#### Set exercise
Pull every line that holds the word "finishes" from the entries.

#### Task inputs
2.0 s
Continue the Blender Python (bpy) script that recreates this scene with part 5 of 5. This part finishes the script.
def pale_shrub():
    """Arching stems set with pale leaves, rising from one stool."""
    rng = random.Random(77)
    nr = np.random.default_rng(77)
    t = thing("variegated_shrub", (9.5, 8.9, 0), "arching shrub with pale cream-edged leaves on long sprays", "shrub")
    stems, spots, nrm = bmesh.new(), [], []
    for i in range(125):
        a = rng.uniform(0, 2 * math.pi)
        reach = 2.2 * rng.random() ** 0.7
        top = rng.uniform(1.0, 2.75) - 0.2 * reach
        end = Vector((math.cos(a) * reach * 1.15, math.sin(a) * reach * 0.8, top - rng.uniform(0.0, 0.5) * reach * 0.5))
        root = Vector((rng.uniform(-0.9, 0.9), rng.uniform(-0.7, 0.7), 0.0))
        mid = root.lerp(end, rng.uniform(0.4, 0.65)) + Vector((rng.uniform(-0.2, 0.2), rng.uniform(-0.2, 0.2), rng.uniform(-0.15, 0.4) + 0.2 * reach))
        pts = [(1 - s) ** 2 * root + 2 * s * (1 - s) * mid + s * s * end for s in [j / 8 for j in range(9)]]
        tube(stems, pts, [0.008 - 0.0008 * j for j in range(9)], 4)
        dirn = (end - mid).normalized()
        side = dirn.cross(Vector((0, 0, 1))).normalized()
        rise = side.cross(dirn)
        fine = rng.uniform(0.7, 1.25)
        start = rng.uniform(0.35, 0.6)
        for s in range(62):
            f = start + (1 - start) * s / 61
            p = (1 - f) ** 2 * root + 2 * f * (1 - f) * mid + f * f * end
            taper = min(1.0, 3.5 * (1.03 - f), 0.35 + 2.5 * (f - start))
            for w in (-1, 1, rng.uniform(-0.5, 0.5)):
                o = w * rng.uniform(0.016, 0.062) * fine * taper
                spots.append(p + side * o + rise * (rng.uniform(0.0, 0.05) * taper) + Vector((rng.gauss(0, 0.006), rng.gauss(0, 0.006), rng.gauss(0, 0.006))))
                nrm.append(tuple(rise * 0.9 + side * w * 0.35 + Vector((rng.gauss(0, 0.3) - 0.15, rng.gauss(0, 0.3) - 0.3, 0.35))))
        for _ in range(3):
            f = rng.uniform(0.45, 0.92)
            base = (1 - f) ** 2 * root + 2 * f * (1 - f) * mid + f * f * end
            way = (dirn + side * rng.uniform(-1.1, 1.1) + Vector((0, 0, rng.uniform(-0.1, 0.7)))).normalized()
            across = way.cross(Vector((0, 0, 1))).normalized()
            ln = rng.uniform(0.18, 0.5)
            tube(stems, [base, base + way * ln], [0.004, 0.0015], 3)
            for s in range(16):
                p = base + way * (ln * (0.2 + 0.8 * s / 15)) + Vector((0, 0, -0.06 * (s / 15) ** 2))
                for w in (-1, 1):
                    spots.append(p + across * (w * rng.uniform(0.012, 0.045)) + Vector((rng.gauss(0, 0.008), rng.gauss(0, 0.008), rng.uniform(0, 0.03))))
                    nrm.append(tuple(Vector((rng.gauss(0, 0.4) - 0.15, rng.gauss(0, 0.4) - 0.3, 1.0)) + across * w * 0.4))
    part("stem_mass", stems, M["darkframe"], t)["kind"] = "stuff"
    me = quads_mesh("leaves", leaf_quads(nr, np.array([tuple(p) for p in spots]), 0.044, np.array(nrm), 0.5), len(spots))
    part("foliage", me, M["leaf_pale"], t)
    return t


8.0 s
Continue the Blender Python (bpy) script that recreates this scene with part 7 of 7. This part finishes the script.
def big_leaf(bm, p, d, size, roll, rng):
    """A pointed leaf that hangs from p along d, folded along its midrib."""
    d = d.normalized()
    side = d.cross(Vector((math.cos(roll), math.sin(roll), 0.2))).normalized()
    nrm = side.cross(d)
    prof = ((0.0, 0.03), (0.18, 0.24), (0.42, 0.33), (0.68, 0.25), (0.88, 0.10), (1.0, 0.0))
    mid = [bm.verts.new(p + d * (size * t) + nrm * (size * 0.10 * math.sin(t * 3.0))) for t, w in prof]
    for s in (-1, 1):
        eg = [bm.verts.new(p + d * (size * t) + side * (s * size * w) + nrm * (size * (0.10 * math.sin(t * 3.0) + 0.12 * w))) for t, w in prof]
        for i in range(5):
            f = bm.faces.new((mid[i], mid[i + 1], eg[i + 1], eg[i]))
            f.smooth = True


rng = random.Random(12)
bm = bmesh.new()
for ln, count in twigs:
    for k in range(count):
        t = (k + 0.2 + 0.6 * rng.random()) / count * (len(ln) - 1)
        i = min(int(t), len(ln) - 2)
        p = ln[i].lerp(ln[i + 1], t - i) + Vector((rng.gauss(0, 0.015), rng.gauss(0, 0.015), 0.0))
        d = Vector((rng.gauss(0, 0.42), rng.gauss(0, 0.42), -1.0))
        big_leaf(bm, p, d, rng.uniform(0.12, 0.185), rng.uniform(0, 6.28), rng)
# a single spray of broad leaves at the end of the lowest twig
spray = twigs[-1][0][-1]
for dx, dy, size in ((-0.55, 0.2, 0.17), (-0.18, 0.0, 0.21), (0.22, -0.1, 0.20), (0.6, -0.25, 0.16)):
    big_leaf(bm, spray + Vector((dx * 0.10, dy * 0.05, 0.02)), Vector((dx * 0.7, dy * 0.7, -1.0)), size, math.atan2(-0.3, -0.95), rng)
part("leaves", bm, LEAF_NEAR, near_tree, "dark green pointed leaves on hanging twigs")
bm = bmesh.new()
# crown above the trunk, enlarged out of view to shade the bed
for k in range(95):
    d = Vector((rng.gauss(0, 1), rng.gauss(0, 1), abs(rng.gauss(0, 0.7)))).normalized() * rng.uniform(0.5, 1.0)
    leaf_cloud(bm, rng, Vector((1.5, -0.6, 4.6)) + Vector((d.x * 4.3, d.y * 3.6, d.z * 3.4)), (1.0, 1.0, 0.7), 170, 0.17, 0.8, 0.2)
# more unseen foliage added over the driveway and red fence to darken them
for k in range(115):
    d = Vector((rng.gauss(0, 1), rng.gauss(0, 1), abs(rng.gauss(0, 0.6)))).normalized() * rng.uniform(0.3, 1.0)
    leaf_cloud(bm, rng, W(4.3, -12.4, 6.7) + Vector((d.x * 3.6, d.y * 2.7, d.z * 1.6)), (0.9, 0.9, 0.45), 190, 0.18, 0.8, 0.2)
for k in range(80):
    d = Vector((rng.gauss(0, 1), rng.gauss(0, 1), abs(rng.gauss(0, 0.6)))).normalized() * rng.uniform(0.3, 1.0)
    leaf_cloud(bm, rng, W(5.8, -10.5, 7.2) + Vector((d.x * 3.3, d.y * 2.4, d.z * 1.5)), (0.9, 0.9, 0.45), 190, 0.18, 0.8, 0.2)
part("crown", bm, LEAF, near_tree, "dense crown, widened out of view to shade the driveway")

#### Written response
Continue the Blender Python (bpy) script that recreates this scene with part 5 of 5. This part finishes the script.
Continue the Blender Python (bpy) script that recreates this scene with part 7 of 7. This part finishes the script.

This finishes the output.